== Data ==

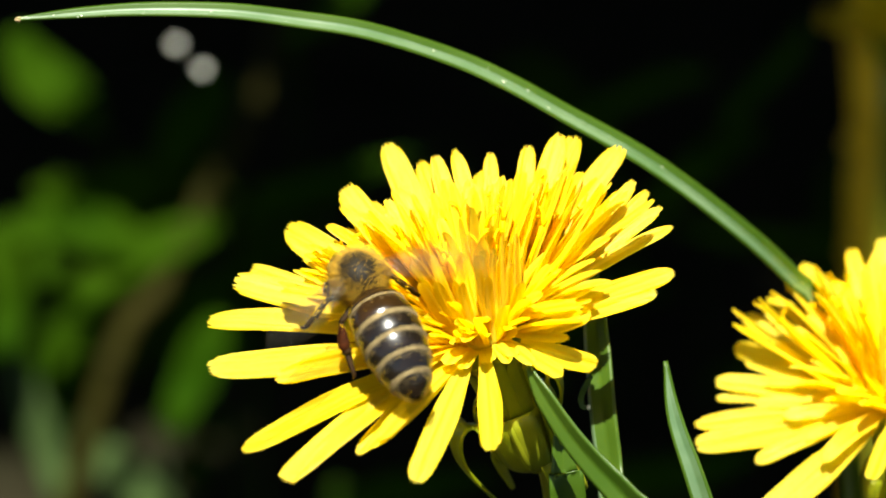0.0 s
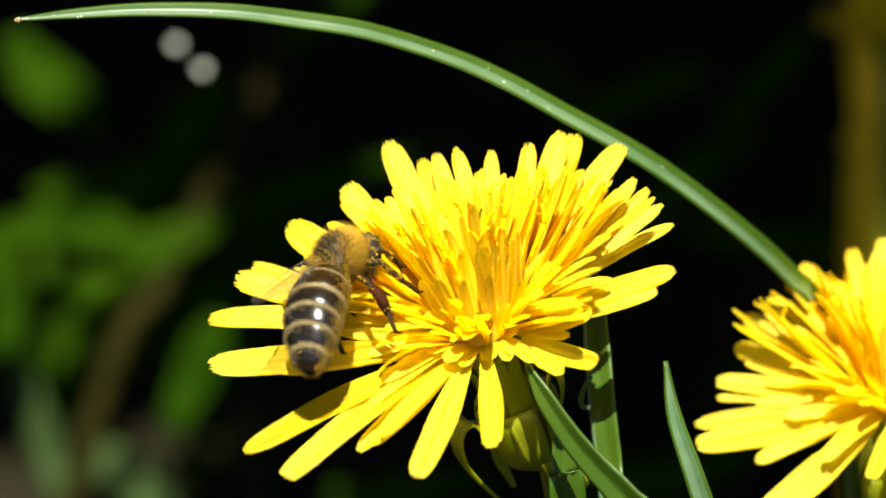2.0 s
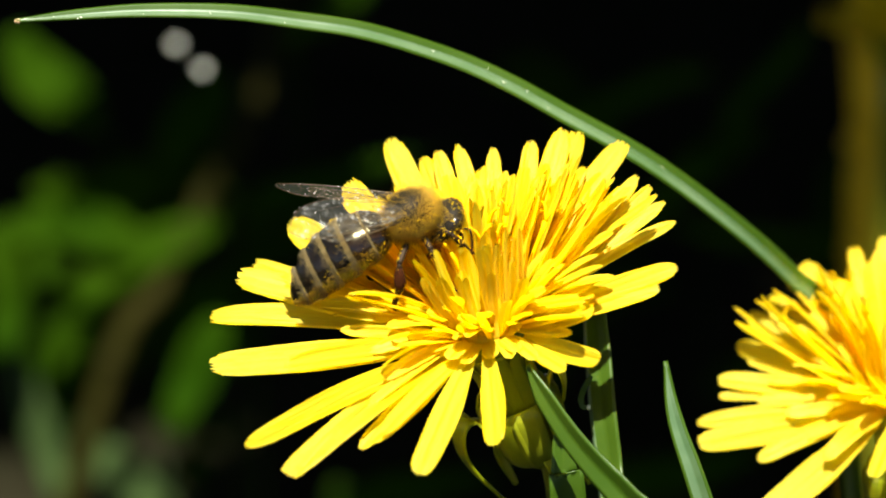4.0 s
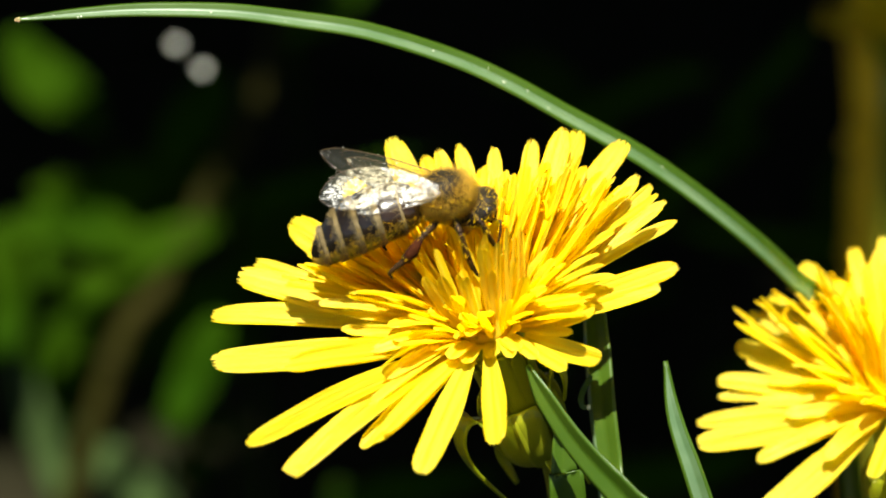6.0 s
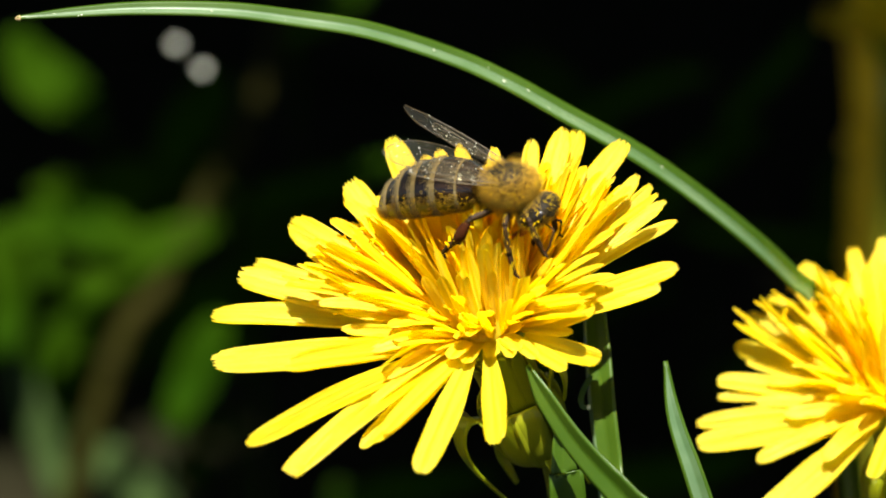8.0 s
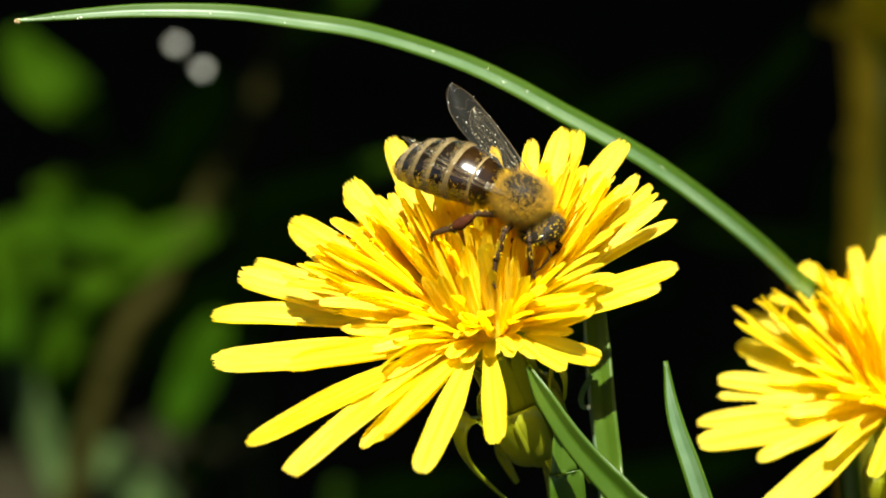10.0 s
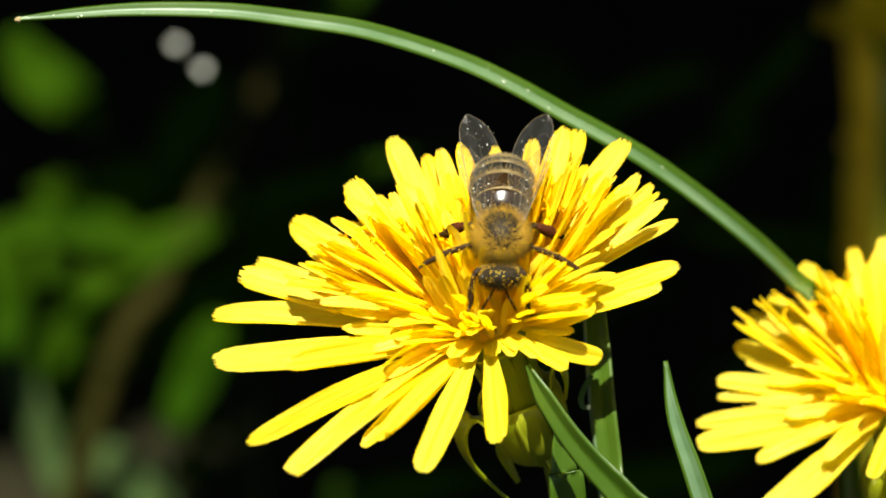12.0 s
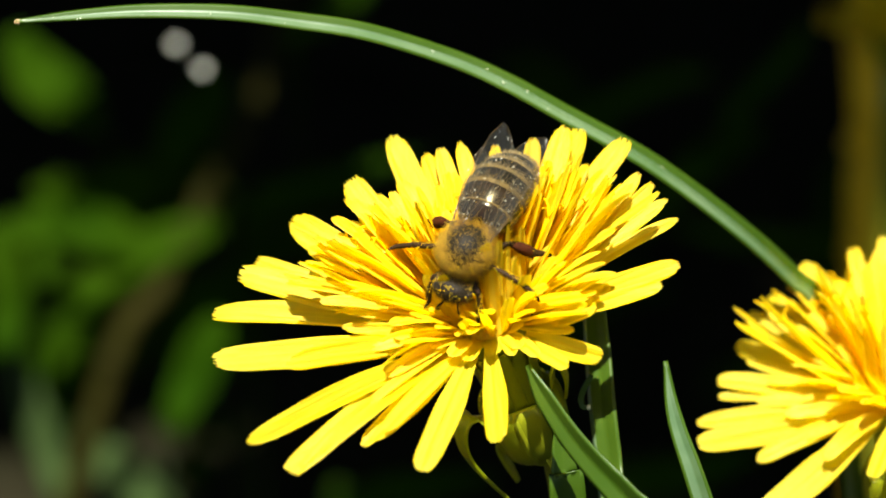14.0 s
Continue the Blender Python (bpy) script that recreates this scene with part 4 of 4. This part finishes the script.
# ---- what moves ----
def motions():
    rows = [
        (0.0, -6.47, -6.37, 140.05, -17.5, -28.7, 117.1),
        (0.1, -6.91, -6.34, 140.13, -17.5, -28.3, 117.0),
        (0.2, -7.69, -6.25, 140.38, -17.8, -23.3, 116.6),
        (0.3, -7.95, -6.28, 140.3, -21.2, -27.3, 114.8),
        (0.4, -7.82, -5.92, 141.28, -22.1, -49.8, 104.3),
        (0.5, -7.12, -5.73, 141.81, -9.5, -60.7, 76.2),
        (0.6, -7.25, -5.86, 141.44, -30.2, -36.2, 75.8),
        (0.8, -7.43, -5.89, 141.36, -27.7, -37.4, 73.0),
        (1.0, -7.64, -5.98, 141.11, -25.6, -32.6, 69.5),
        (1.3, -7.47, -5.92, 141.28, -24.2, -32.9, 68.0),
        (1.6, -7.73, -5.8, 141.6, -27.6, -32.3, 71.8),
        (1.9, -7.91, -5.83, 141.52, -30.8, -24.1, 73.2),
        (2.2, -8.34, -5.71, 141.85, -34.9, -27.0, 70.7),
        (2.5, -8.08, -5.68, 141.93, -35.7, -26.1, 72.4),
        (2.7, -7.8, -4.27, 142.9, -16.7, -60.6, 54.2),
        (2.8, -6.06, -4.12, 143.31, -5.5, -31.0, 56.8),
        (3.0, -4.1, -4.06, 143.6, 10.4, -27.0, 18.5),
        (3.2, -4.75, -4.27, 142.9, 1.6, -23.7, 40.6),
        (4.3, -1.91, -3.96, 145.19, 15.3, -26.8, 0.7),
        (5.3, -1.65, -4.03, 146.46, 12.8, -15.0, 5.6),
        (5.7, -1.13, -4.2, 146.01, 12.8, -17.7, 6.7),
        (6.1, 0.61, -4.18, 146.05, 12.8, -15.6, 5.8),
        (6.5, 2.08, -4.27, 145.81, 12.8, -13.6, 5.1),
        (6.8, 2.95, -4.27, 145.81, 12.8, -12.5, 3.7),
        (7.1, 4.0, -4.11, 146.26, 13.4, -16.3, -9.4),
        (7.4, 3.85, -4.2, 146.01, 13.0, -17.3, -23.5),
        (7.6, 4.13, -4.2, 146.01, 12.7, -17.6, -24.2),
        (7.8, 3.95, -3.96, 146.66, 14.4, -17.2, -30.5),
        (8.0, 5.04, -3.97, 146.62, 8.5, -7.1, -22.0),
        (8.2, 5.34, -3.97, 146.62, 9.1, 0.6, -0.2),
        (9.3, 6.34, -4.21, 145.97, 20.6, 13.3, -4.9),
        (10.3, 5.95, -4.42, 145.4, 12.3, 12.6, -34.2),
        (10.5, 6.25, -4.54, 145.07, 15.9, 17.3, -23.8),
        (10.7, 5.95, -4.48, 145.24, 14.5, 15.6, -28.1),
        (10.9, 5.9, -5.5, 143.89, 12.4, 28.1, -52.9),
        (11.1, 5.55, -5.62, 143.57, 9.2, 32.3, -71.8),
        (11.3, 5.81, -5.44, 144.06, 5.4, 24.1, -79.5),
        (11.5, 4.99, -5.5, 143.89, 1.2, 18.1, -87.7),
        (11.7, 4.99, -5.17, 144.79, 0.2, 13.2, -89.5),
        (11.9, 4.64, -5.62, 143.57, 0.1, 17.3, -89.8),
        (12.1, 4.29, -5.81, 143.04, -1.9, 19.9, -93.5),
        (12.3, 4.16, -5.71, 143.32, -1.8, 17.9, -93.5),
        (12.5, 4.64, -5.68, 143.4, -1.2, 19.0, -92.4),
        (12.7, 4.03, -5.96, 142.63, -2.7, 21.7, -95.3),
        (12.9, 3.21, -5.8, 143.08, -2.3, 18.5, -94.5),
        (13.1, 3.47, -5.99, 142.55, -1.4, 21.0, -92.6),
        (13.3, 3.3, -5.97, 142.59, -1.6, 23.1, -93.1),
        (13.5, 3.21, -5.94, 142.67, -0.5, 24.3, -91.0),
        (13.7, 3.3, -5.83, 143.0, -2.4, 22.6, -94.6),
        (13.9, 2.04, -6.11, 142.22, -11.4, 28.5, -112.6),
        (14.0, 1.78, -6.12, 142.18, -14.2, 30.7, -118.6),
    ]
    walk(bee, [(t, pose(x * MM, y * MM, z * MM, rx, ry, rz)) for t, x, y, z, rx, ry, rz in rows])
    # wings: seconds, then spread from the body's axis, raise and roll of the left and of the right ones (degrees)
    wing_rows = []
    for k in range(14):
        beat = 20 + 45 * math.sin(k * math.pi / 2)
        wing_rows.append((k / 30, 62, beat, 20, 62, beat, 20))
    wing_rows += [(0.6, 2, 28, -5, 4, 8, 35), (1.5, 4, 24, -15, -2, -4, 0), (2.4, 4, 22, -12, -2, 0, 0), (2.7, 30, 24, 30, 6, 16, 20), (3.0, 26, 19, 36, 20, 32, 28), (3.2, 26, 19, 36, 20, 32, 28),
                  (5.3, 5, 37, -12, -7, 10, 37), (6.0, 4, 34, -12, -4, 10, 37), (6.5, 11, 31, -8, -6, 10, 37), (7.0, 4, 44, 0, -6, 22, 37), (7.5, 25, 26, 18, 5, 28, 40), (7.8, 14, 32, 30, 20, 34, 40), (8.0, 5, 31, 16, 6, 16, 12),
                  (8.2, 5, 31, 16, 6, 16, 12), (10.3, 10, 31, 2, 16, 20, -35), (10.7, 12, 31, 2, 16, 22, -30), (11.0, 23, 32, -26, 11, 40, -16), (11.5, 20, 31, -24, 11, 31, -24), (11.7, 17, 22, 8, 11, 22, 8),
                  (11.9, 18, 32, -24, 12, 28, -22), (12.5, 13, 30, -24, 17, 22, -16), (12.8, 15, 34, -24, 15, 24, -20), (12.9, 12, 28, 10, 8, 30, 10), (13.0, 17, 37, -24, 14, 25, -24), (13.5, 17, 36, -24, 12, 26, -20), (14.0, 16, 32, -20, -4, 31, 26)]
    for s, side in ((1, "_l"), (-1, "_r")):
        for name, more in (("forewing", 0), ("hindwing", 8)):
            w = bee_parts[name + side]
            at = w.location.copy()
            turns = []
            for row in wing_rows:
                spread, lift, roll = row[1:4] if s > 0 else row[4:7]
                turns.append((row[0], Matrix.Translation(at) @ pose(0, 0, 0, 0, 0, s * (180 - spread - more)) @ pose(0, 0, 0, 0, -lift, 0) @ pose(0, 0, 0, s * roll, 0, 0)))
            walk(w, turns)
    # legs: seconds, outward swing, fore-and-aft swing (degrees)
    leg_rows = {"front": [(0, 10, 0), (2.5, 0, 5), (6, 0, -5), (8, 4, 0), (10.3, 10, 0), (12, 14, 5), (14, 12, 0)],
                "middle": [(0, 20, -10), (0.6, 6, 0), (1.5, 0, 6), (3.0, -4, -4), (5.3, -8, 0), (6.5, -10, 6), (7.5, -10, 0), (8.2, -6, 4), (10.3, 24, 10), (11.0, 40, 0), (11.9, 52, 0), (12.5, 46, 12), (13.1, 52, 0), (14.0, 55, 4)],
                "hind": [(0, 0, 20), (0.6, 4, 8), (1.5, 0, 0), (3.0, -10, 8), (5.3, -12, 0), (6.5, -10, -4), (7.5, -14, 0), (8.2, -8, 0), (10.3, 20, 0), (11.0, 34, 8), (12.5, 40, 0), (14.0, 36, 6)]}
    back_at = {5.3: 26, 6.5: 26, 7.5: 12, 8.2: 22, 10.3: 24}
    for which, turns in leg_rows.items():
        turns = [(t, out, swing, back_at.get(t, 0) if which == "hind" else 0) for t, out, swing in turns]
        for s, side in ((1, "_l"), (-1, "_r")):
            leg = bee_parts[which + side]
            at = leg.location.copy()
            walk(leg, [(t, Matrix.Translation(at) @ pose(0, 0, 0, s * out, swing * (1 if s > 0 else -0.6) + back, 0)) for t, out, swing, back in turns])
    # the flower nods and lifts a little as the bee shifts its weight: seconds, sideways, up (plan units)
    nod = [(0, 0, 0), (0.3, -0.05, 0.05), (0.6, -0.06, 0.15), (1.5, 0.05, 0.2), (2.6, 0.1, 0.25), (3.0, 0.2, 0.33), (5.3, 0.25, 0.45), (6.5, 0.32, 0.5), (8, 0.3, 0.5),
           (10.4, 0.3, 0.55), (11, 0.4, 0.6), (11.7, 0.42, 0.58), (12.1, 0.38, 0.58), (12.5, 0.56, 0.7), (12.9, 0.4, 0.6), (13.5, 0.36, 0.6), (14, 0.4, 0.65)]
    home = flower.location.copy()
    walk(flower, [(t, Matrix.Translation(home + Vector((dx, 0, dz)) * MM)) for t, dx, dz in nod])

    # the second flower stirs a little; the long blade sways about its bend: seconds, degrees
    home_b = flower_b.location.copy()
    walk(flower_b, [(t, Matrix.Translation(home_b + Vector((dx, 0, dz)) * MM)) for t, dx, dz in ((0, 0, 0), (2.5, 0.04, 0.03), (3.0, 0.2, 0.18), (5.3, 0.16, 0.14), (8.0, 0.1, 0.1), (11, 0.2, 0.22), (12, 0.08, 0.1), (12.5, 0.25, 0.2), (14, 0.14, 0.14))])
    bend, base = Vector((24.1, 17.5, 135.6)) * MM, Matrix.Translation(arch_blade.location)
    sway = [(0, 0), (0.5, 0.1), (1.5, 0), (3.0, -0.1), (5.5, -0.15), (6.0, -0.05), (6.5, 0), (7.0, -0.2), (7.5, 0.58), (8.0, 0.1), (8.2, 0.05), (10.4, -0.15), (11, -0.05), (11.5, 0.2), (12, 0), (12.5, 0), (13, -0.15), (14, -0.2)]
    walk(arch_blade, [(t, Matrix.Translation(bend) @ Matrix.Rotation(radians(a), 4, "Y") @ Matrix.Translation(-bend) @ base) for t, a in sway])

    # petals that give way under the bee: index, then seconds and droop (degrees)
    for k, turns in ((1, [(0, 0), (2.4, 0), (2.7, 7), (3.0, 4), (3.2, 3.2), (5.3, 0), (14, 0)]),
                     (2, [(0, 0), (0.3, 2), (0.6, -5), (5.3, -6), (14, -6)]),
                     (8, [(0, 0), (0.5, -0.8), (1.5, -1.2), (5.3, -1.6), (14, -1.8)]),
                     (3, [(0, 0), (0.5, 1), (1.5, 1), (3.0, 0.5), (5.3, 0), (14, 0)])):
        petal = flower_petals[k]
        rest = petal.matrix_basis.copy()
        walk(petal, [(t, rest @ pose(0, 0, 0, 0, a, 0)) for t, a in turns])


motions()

===

§ **Description of the task**
Show every line above in which the word "that" occurs.

§ **Reply to the task**
Continue the Blender Python (bpy) script that recreates this scene with part 4 of 4. This part finishes the script.
    # petals that give way under the bee: index, then seconds and droop (degrees)